Domestic Manufacturing Will Be Higher Next Year Says Survey

Jan. 4, 2021
Over half of respondents expect to see further expansion in the food and beverage, consumer spending and electronics sectors.

The vast majority of respondents to a survey conducted by Redwood Logistics,  believe domestic manufacturing activity will be either slightly or significantly higher over the next 12 months.

Manufacturers expected demand to continue to expand over the next 12 months due to most of the sectors seeing increased spending due to the pandemic.  Over half of respondents expect to see further expansion in the food and beverage, consumer spending and electronics sectors. 

Between 20% and 35% of respondents anticipate manufacturing activity to ramp up in the home and furniture, auto and parts, chemicals and oil and gas sectors as well.

Respondents were slightly less optimistic about the machinery and fabricated materials sectors, but more than 10% still expected to see growth.

 “A period of yo-yoing supply and demand sent trucking capacity on a volatile ride earlier this year, but rebounding consumer spending and continued strength in essential goods markets have led to continuously tight capacity over the last several months,” said Christina Ryan, executive vice president, Managed Services, Redwood Logistics.

While imports slowed to a crawl between March and July due to the pandemic, the U.S. has been experiencing something of a mid-pandemic restocking boom since about August.

 Despite pandemic-related shutdowns, 2020 has not been colored by the intense trade wars and tariff hikes seen throughout 2019, and most experts expect the current surge to last through at least early 2021. The uptick in import activity has been dramatic over the past couple of months, with the FreightWaves SONAR Ocean Shipments Index up a staggering 62% year-over-year.

 Shippers expect this trend to continue in the near future. Well over half of survey respondents believe trucking capacity will either significantly or slightly tighten over the next six months. Almost 30% of manufacturers expect already-tight capacity to remain the same.

 Only about 20% of respondents anticipate looser capacity in the short term. Manufacturing rebounds, coupled with renewed consumer demand, have led to a tight trucking market. While most shippers expect this to remain the case over the next six months, the majority expect rate hikes to come in under 10% in the 2021 bidding cycle.
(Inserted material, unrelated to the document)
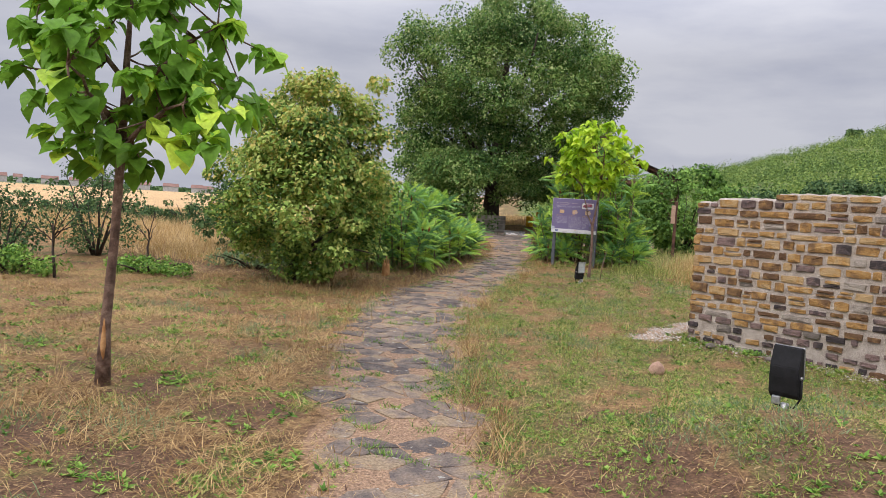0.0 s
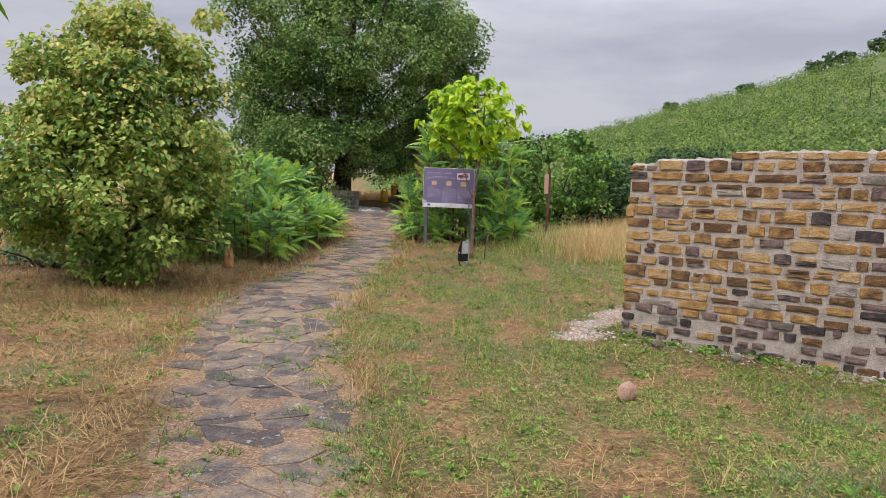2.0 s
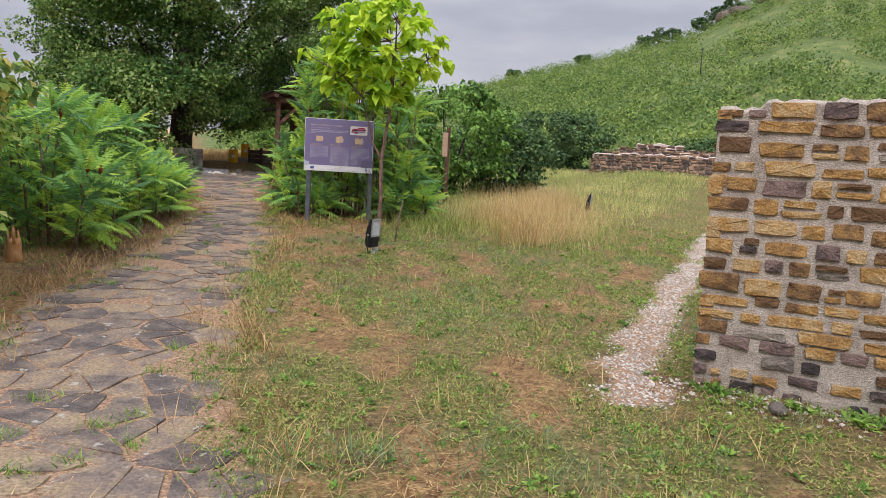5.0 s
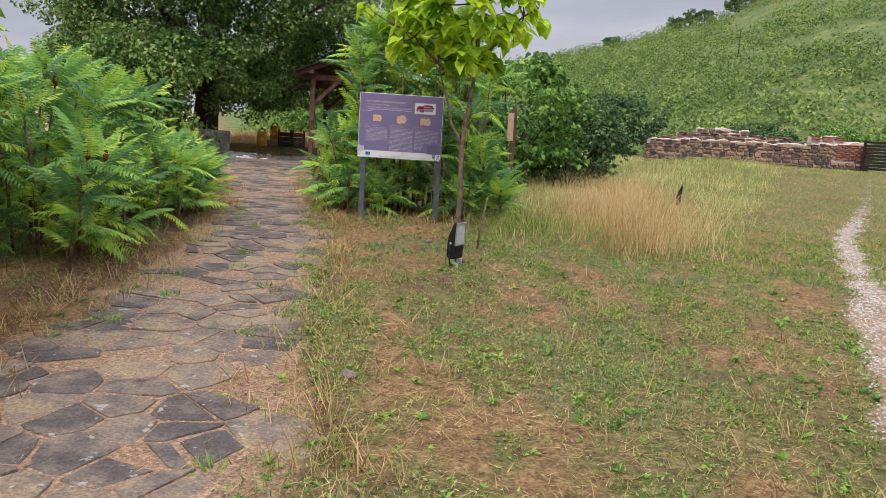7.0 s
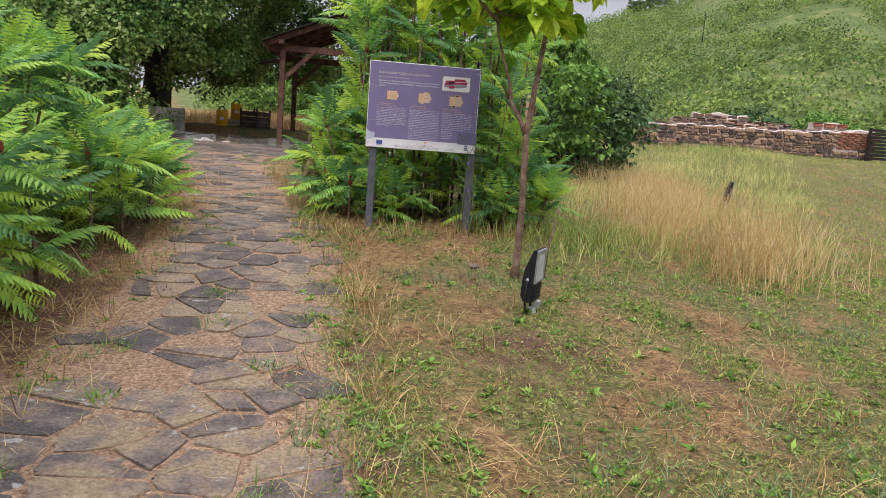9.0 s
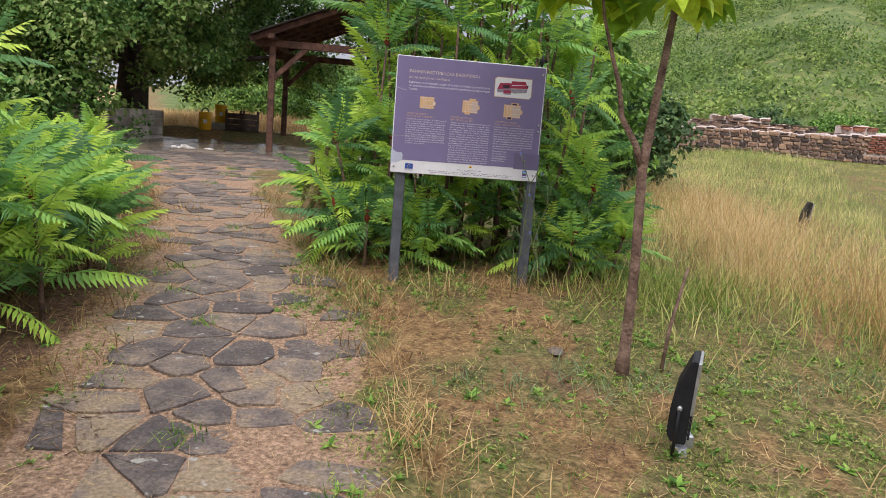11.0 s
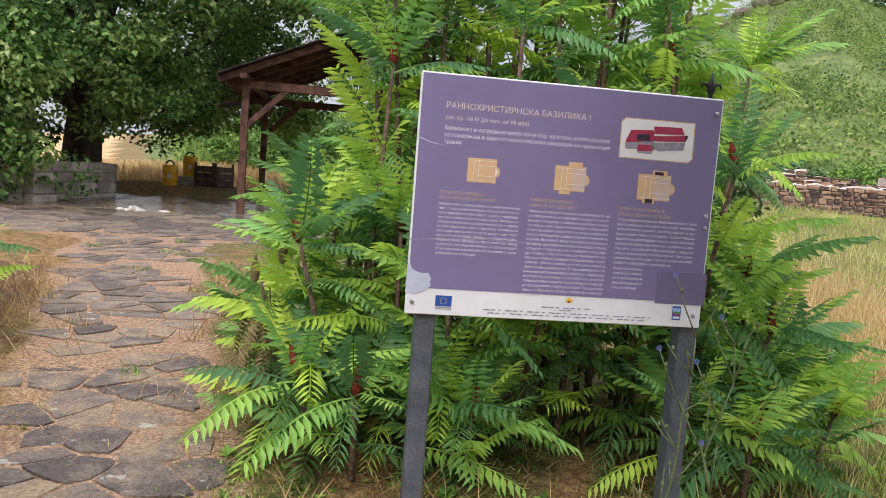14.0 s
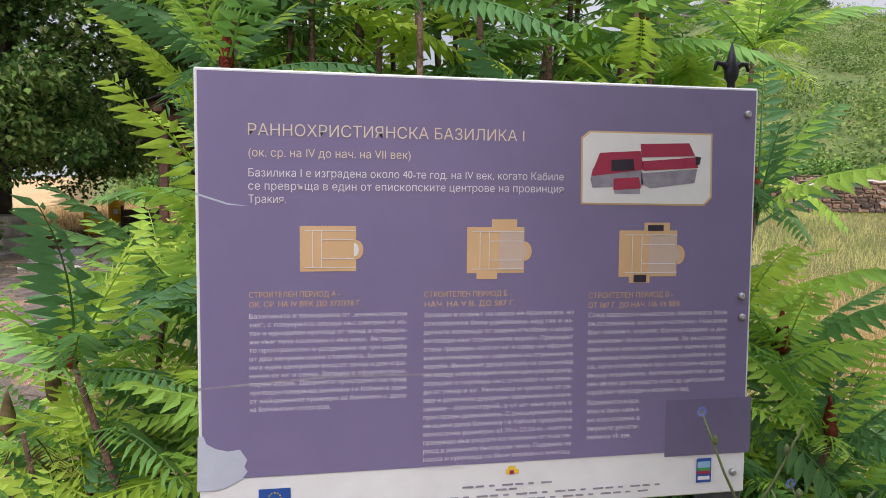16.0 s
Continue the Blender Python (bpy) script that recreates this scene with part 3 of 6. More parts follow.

“Service spending is expected to rebound somewhat with the introduction of a coronavirus vaccine, likely bringing down spending in sectors like durable consumer goods,” said Ryan. “The timeline for these shifts is hard to pin down, however, and the confidence level of newly vaccinated Americans is even more difficult to predict. For now, the food and beverage, consumer goods, electronics and home goods sectors are expected to continue their ascent.”